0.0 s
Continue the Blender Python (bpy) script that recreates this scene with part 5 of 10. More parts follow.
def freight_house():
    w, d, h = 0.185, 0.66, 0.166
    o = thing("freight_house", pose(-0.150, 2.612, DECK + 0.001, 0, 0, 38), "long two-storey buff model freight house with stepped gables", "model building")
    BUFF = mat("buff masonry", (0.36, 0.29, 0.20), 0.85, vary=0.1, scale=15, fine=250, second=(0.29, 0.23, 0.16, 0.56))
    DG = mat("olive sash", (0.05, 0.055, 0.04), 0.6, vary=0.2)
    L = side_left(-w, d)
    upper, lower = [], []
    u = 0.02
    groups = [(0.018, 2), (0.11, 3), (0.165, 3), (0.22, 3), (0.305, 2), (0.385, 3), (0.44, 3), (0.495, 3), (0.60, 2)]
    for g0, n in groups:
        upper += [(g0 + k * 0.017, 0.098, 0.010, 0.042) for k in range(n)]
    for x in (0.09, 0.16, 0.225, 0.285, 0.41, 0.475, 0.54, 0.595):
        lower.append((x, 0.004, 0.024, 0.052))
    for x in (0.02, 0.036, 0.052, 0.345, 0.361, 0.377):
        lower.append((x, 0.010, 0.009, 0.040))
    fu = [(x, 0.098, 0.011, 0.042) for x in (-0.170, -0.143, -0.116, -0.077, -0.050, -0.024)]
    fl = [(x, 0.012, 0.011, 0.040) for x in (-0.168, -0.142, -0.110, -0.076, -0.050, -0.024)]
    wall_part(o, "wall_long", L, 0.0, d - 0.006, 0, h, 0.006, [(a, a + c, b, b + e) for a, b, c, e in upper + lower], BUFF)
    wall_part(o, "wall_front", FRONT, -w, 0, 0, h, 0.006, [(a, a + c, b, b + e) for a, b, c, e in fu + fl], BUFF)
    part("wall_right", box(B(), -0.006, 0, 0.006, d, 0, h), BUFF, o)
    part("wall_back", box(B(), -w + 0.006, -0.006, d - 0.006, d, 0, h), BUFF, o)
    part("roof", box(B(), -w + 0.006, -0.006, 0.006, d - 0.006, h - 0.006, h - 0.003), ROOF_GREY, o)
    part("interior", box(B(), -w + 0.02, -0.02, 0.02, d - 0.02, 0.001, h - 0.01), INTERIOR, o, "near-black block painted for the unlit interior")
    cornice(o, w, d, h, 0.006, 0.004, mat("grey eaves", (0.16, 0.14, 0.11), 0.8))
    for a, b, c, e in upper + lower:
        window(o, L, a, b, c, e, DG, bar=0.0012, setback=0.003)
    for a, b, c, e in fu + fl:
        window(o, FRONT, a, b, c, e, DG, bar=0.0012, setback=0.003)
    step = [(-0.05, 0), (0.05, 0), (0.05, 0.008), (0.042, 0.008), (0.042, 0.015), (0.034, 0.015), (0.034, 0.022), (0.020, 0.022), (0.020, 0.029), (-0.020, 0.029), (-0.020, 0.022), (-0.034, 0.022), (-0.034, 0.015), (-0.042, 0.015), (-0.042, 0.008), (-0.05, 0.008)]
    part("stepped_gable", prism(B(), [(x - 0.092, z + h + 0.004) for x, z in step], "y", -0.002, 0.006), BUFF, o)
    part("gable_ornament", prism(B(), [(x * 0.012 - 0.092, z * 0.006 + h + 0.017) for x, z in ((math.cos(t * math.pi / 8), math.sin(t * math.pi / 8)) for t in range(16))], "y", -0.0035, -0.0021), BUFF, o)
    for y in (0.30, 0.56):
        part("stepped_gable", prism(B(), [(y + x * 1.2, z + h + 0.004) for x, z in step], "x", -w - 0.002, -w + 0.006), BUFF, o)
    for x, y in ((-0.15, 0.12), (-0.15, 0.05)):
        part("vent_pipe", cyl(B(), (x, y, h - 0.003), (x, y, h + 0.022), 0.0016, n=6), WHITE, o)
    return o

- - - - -

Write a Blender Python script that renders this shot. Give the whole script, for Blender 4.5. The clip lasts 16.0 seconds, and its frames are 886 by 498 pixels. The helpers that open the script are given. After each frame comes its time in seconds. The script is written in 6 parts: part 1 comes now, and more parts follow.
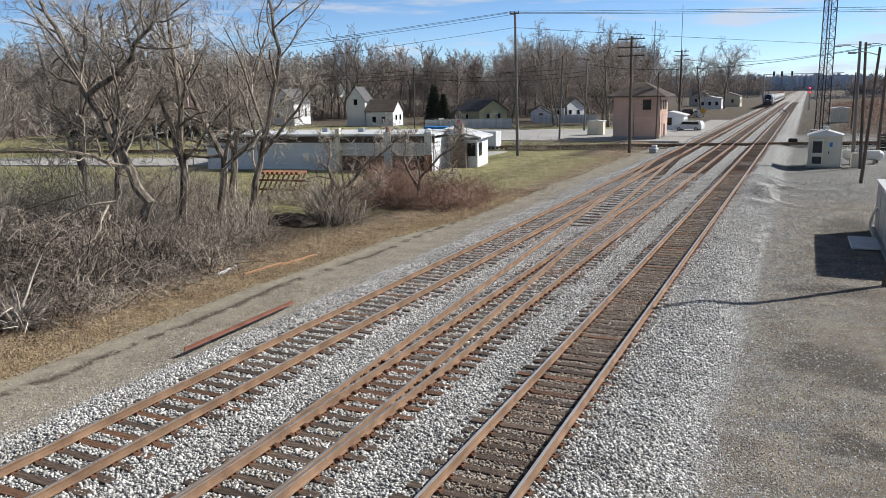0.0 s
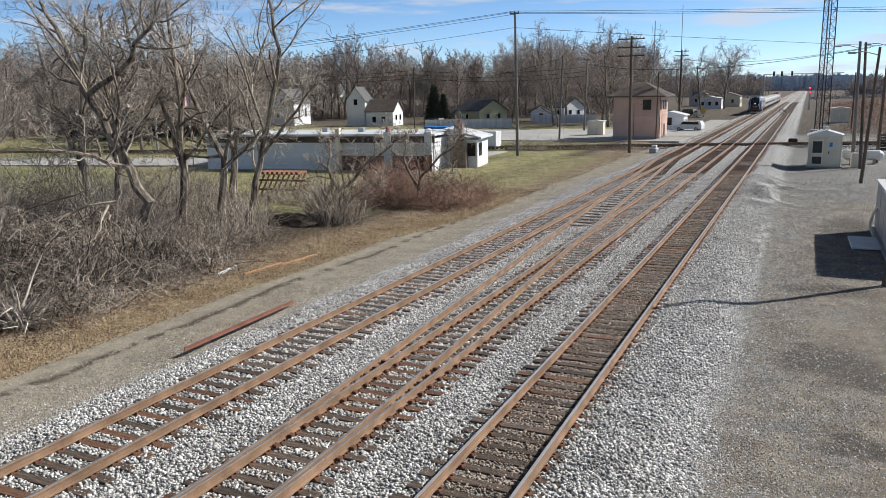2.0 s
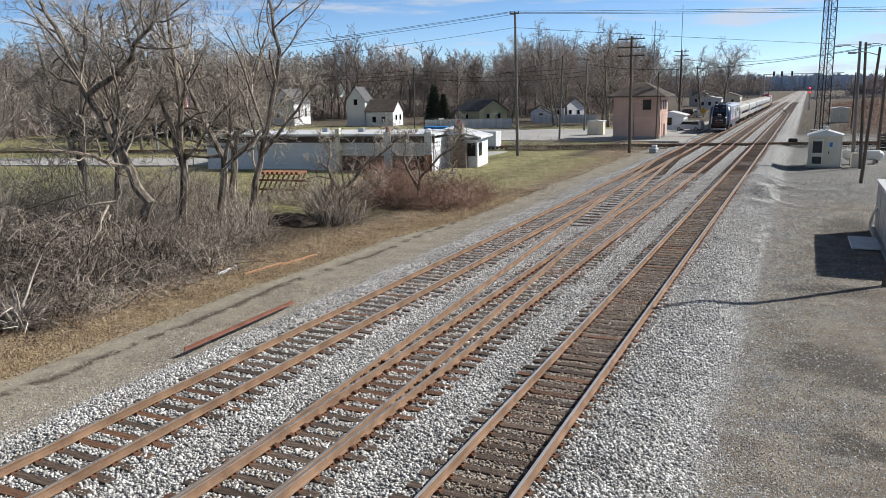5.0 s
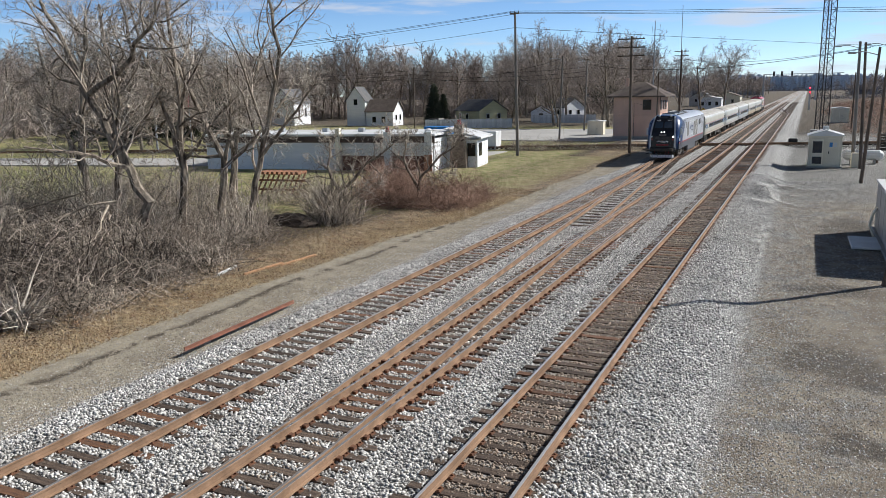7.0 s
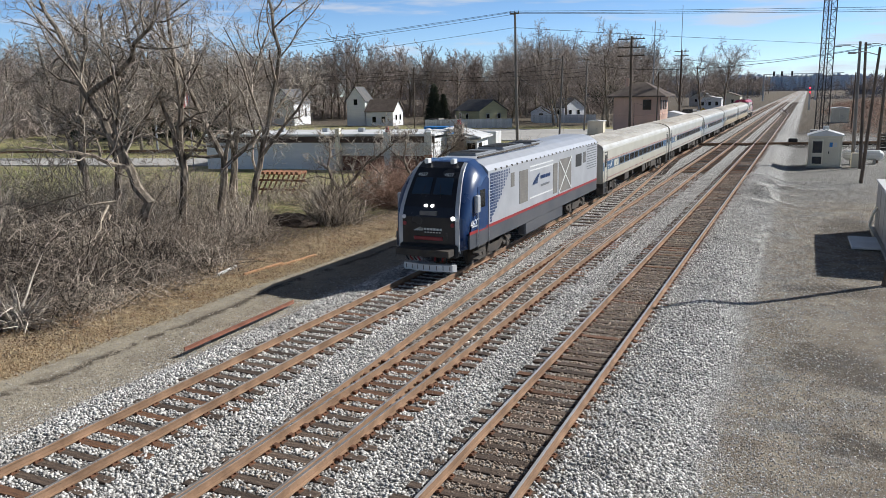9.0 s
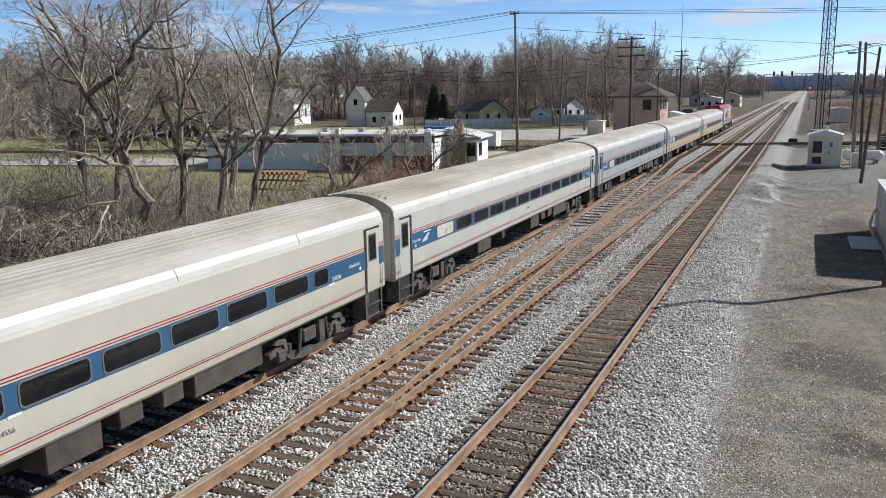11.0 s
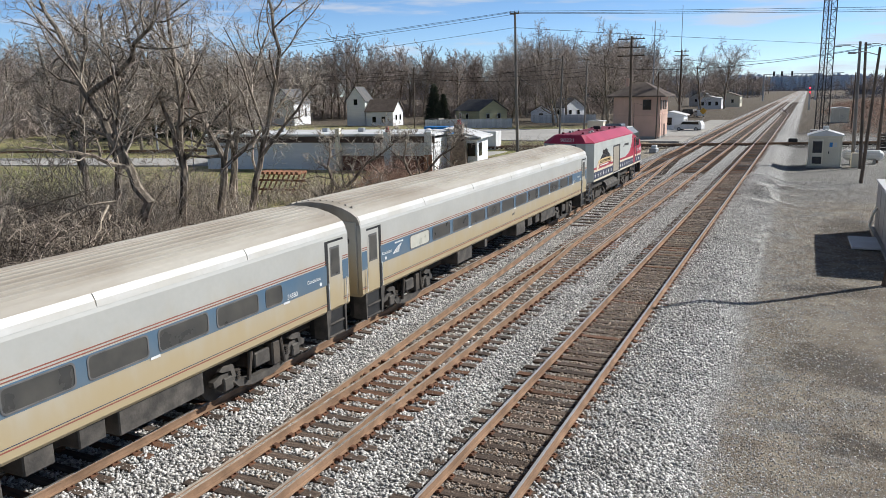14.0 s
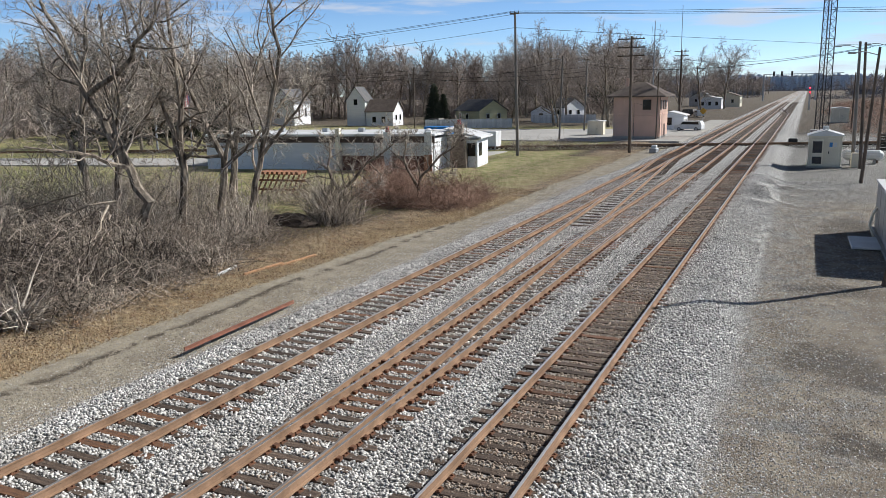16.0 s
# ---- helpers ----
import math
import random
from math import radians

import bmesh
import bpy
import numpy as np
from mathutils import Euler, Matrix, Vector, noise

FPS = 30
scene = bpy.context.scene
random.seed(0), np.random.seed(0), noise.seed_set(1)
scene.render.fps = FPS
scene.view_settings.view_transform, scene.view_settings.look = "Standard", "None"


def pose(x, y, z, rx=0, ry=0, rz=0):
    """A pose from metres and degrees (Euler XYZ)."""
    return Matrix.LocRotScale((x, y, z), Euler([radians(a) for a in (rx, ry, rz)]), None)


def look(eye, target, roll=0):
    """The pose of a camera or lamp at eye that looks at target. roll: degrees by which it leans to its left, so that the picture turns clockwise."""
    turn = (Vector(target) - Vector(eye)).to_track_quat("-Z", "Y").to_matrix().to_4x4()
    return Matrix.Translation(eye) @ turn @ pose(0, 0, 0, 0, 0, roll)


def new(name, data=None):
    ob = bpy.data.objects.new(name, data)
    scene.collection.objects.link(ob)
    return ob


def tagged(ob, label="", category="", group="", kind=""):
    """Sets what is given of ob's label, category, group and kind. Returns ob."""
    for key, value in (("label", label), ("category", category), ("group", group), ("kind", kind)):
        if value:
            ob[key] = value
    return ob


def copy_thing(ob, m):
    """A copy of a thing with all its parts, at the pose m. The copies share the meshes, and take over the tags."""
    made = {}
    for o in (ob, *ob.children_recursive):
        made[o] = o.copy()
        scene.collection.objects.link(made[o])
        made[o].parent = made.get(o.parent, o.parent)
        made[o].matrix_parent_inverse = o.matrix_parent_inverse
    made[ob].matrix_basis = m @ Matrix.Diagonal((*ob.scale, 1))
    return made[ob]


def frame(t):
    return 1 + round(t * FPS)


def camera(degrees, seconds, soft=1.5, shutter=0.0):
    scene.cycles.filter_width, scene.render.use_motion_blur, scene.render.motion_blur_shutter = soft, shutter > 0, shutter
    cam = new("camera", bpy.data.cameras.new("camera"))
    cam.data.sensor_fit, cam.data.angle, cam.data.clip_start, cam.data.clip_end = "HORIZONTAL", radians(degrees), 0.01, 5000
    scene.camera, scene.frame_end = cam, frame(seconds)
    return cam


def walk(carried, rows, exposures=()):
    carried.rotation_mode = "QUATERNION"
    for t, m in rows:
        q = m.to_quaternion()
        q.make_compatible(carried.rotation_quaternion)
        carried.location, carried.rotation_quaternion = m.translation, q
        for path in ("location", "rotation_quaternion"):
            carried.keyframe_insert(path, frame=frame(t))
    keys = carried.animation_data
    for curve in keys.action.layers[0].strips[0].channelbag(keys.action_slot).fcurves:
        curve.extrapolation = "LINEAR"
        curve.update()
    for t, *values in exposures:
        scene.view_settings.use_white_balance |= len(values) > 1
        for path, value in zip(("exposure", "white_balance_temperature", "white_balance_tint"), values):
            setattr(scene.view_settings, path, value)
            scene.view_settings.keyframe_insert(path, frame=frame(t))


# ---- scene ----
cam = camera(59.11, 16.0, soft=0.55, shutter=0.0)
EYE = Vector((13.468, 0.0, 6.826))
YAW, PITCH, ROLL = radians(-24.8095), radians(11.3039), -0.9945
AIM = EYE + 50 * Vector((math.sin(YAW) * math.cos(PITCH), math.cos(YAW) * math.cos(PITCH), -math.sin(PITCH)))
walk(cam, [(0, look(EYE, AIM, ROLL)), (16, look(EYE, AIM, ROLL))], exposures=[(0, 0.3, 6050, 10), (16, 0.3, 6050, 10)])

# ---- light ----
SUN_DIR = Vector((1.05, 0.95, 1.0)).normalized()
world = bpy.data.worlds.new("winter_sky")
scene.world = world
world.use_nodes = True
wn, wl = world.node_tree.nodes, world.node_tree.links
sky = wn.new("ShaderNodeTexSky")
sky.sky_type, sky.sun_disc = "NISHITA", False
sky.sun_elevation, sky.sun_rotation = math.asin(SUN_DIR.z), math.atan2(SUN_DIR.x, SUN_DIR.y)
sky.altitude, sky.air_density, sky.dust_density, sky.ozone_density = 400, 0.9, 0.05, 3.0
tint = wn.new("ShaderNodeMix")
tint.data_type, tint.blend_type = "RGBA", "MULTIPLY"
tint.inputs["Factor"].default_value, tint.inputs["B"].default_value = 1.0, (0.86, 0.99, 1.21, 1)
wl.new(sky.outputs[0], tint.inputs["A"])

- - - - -

- Task details
Retype the entries above exactly, but only from the line containing "keys = carried.animation_data" through the line containing "0.3, 6050, 10)])", both included.

- Solution for this exercise
    keys = carried.animation_data
    for curve in keys.action.layers[0].strips[0].channelbag(keys.action_slot).fcurves:
        curve.extrapolation = "LINEAR"
        curve.update()
    for t, *values in exposures:
        scene.view_settings.use_white_balance |= len(values) > 1
        for path, value in zip(("exposure", "white_balance_temperature", "white_balance_tint"), values):
            setattr(scene.view_settings, path, value)
            scene.view_settings.keyframe_insert(path, frame=frame(t))


# ---- scene ----
cam = camera(59.11, 16.0, soft=0.55, shutter=0.0)
EYE = Vector((13.468, 0.0, 6.826))
YAW, PITCH, ROLL = radians(-24.8095), radians(11.3039), -0.9945
AIM = EYE + 50 * Vector((math.sin(YAW) * math.cos(PITCH), math.cos(YAW) * math.cos(PITCH), -math.sin(PITCH)))
walk(cam, [(0, look(EYE, AIM, ROLL)), (16, look(EYE, AIM, ROLL))], exposures=[(0, 0.3, 6050, 10), (16, 0.3, 6050, 10)])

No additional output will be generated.